Photo: Lindsay DavenportLindsay Davenport (USA)
Former world No. 1 Lindsay Davenport spoke of the “incredible honour” of being one of five people inducted into the International Tennis Hall of Fame on Saturday in Newport, Rhode Island as part of the Class of 2014.
The six-time Grand Slam champion, who won 55 singles titles and 38 doubles titles during her career, was presented with the highest honour in tennis alongside five-time Paralympic champion Chantal Vandierendonck, legendary tennis coach Nick Bollettieri, tennis industry leader Jane Brown Grimes, and British tennis historian John Barrett.
More than 15 Hall of Famers and many other great tennis personalities were also present at the celebration on Centre Court at Bill Talbert Stadium Court at the International Tennis Hall of Fame Museum.
"To be up here on this stage and to share it with all the greatness that is up here is overwhelming,” said Davenport. “I was five years old when I first hit a tennis ball and a racquet was put in my hand. I never wanted to learn another sport and I still don't. I loved playing this game.
“I never thought any of this would be possible. It always felt a little bit like an accident. This is an incredible honour for me, an amazing achievement.
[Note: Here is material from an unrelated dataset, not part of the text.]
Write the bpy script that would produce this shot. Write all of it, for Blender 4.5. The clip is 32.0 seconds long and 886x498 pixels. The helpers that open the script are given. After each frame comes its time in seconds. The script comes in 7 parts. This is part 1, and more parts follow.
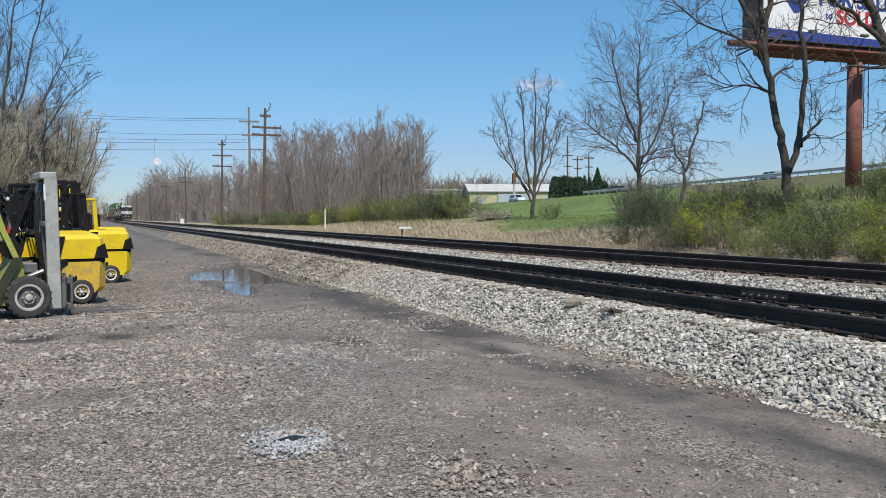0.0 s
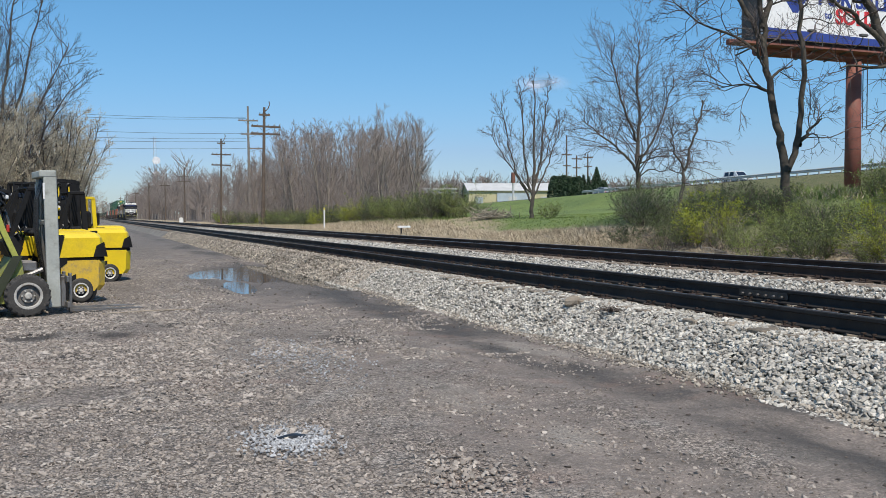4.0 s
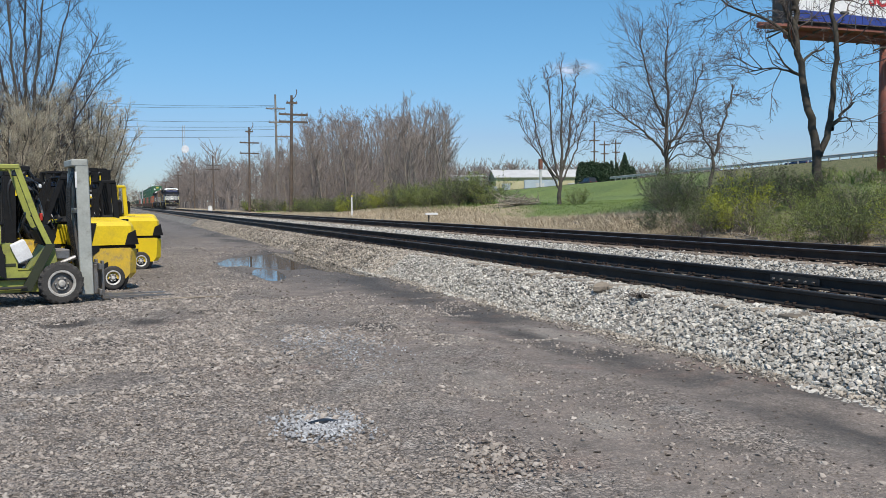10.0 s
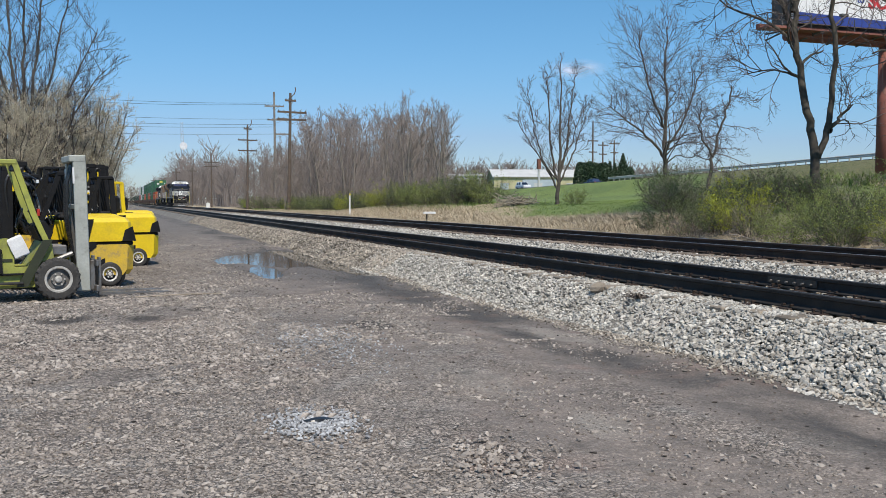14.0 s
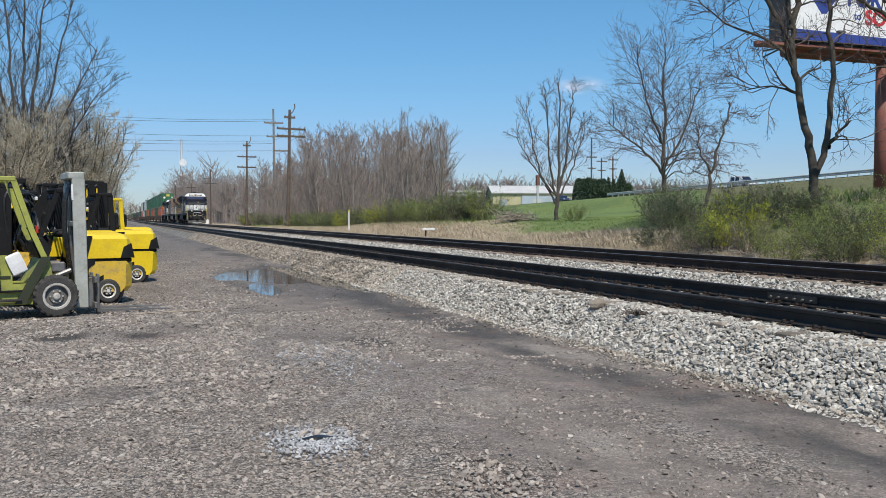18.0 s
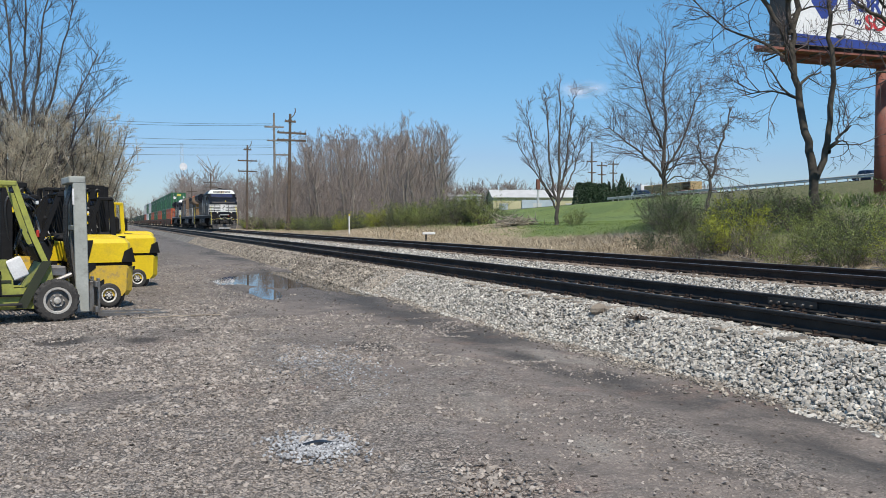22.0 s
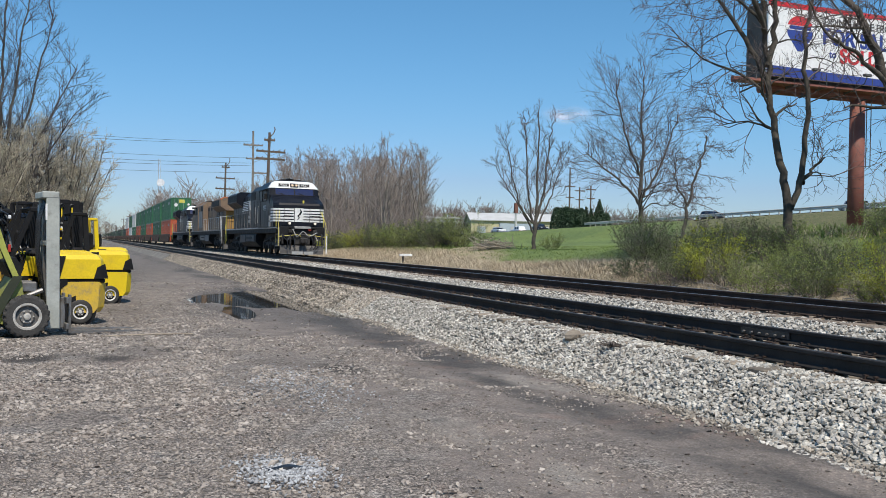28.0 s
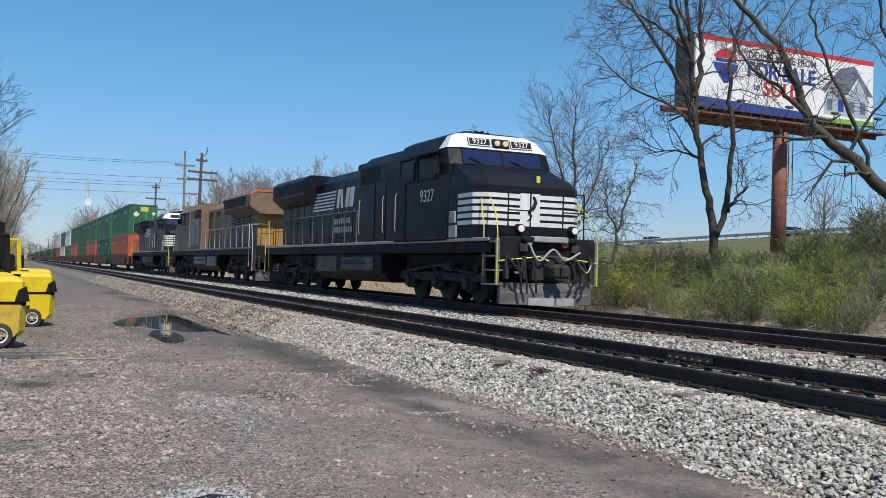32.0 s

I will forever be humbled by this.”
Chris Evert had earlier opened the enshrinement ceremony with a speech to introduce tennis industry leader Jane Brown Grimes, who went on to speak about the changes she has seen in the sport since her first involvement in the 1970s.
"There's so many examples in this sport making room for tolerance and understanding in a world often torn by bitter conflict,” said Brown Grimes. “Tennis has grown bigger and stronger and richer, but it has also done what Dwight Davis set out as a goal when he founded the Davis Cup in 1900, to promote goodwill internationally.
"I feel so very lucky to have played a very small role in this amazing story, and to be recognised in this way today on this court in front of so many friends and family and tennis fans is more than I could ever have imagined."
British tennis historian and journalist Barrett was next to be enshrined, admitting that he felt very fortunate to have spent so much of his life working in tennis.
“I've just been so lucky. That's what I tell everybody, I'm the luckiest man in the world,” said Barrett. “In the days I was broadcasting, I had the best seat in the house. I could comment about the game I loved from an early age and they actually paid me for it. What could be more wonderful than that?"
Vandierendonck, the first female wheelchair tennis player and the first Dutch tennis player to be enshrined, became the third wheelchair tennis player to be inducted into the International Tennis Hall of Fame behind Brad Parks and Randy Snow.
"I am so deeply honoured that I am inducted right behind my two heroes in wheelchair tennis (Parks and Snow),” said 49-year-old Vandierendonck. “I will cherish this moment for the rest of my life.”
Vandierendonck was the first ITF Wheelchair Tennis Women’s World Champion in 1991 and went on to become World Champion again in 1996 and 1997. She was the world No. 1 women’s player for a total of 136 weeks in singles and 107 weeks in doubles.
Legendary tennis coach Bollettieri drew great applause and laughter from the crowd with his enshrinement speech, encouraging anyone he has ever yelled at on the court to stand up – with many of those seated on the court and in the top of the bleacher instantly standing.
"There is really no way I could ever thank you enough for making my journey such a great one,” said Bolletieri. “Just know that I love you and I always yell at those I love the most. So you can expect to hear this old raspy voice hollering for many more years.”